- RECORDED DATA:

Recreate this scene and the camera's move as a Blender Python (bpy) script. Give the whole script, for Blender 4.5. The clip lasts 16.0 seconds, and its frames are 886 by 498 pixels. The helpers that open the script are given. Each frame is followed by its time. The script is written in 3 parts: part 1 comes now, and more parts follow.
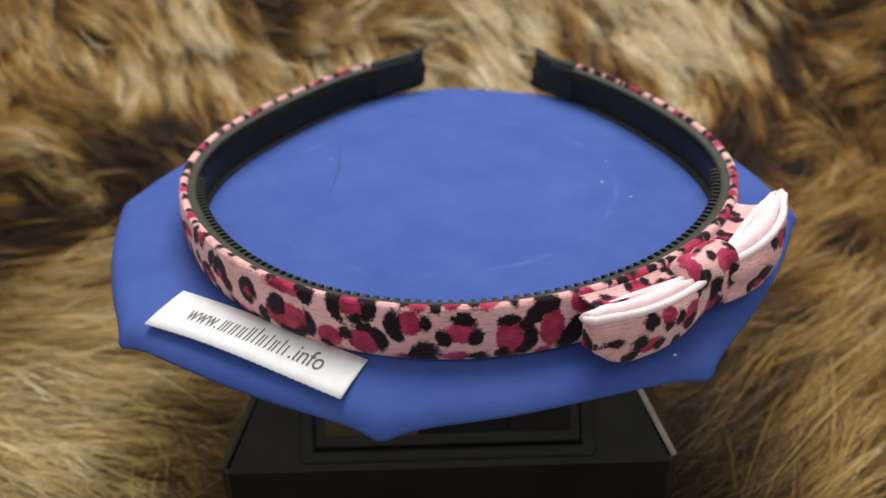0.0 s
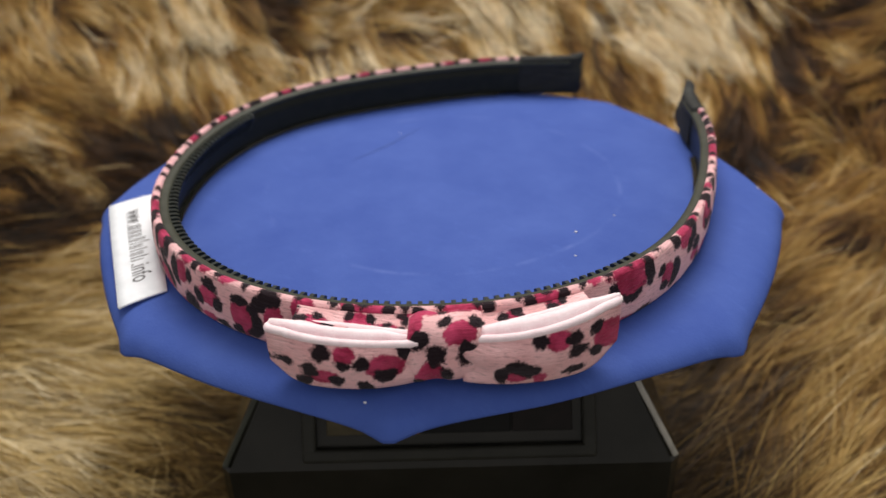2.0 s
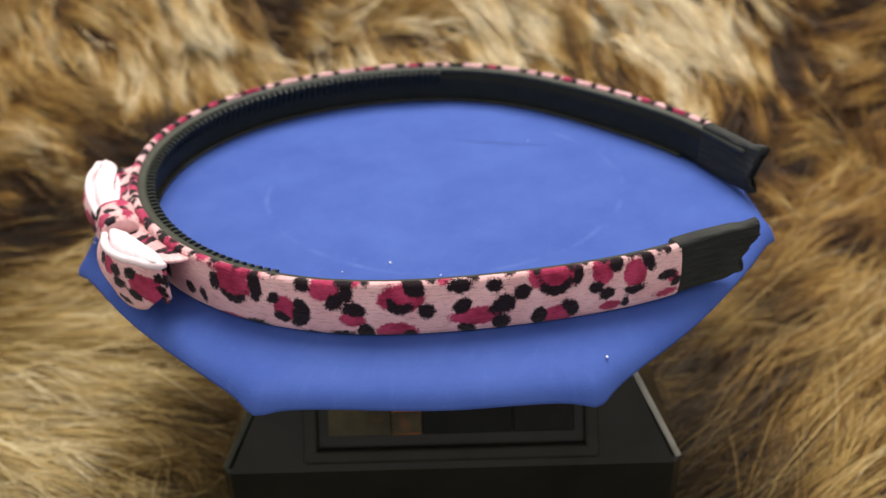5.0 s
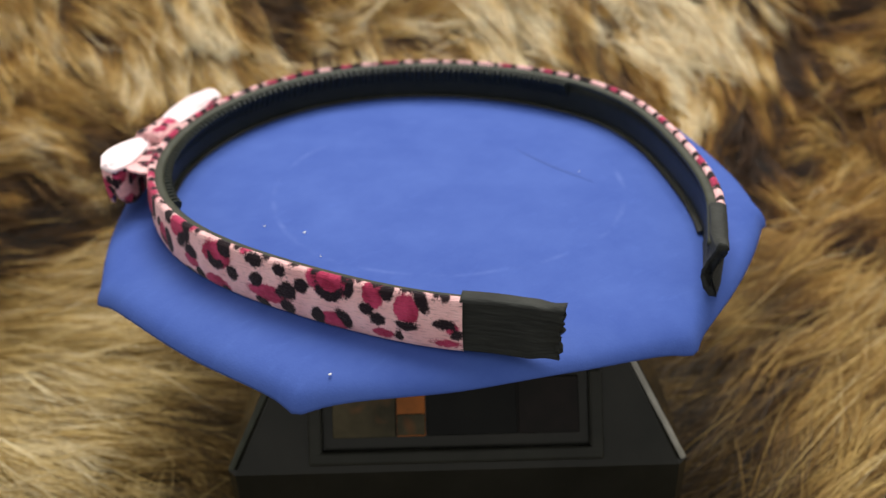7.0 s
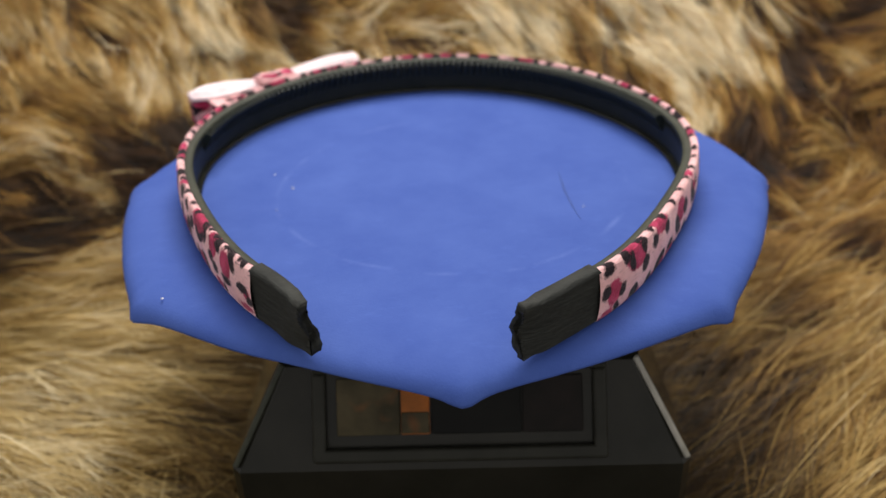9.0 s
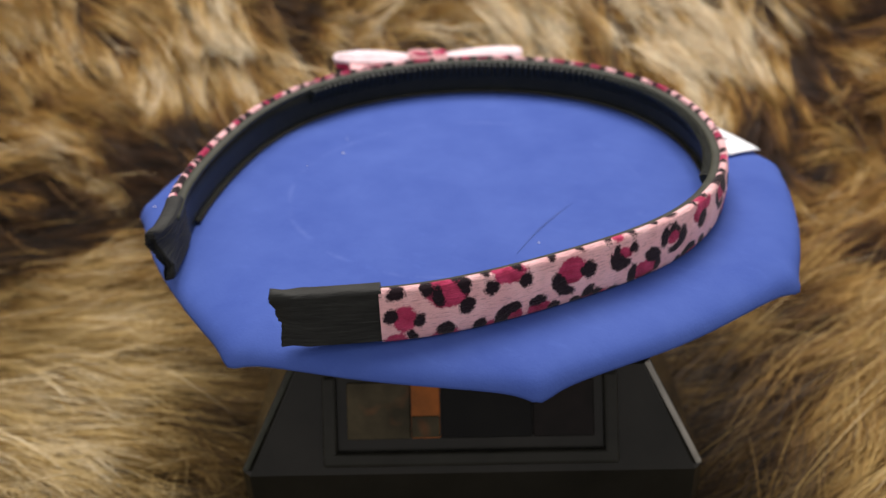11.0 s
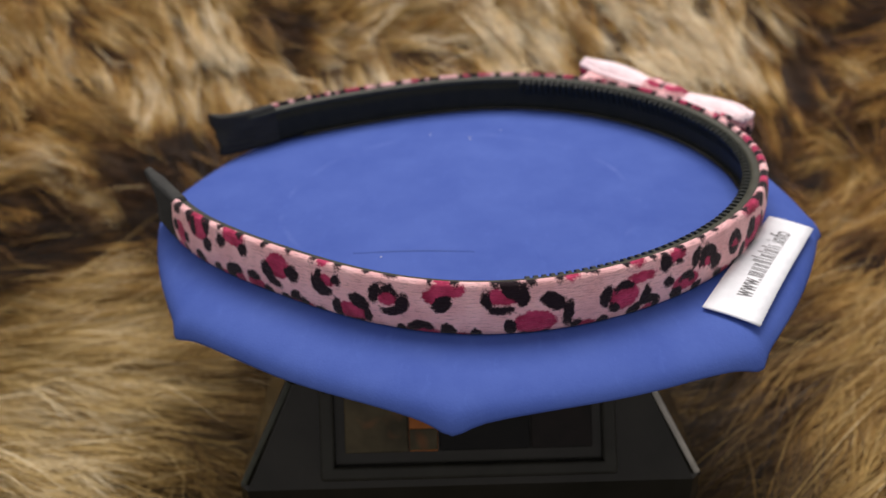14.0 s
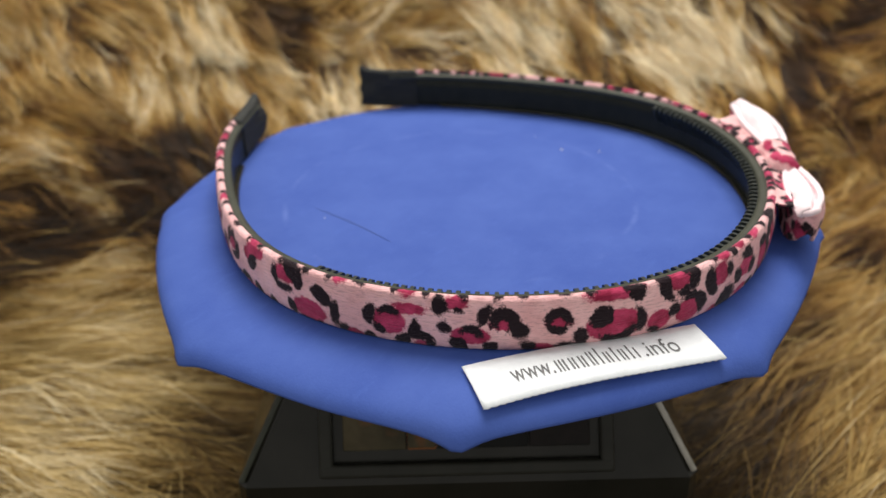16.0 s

- PROBLEM REQUIREMENTS: Set down the complete material exactly, but do not include the images.

- REPLY:
Recreate this scene and the camera's move as a Blender Python (bpy) script. Give the whole script, for Blender 4.5. The clip lasts 16.0 seconds, and its frames are 886 by 498 pixels. The helpers that open the script are given. Each frame is followed by its time. The script is written in 3 parts: part 1 comes now, and more parts follow.
0.0 s
2.0 s
5.0 s
7.0 s
9.0 s
11.0 s
14.0 s
16.0 s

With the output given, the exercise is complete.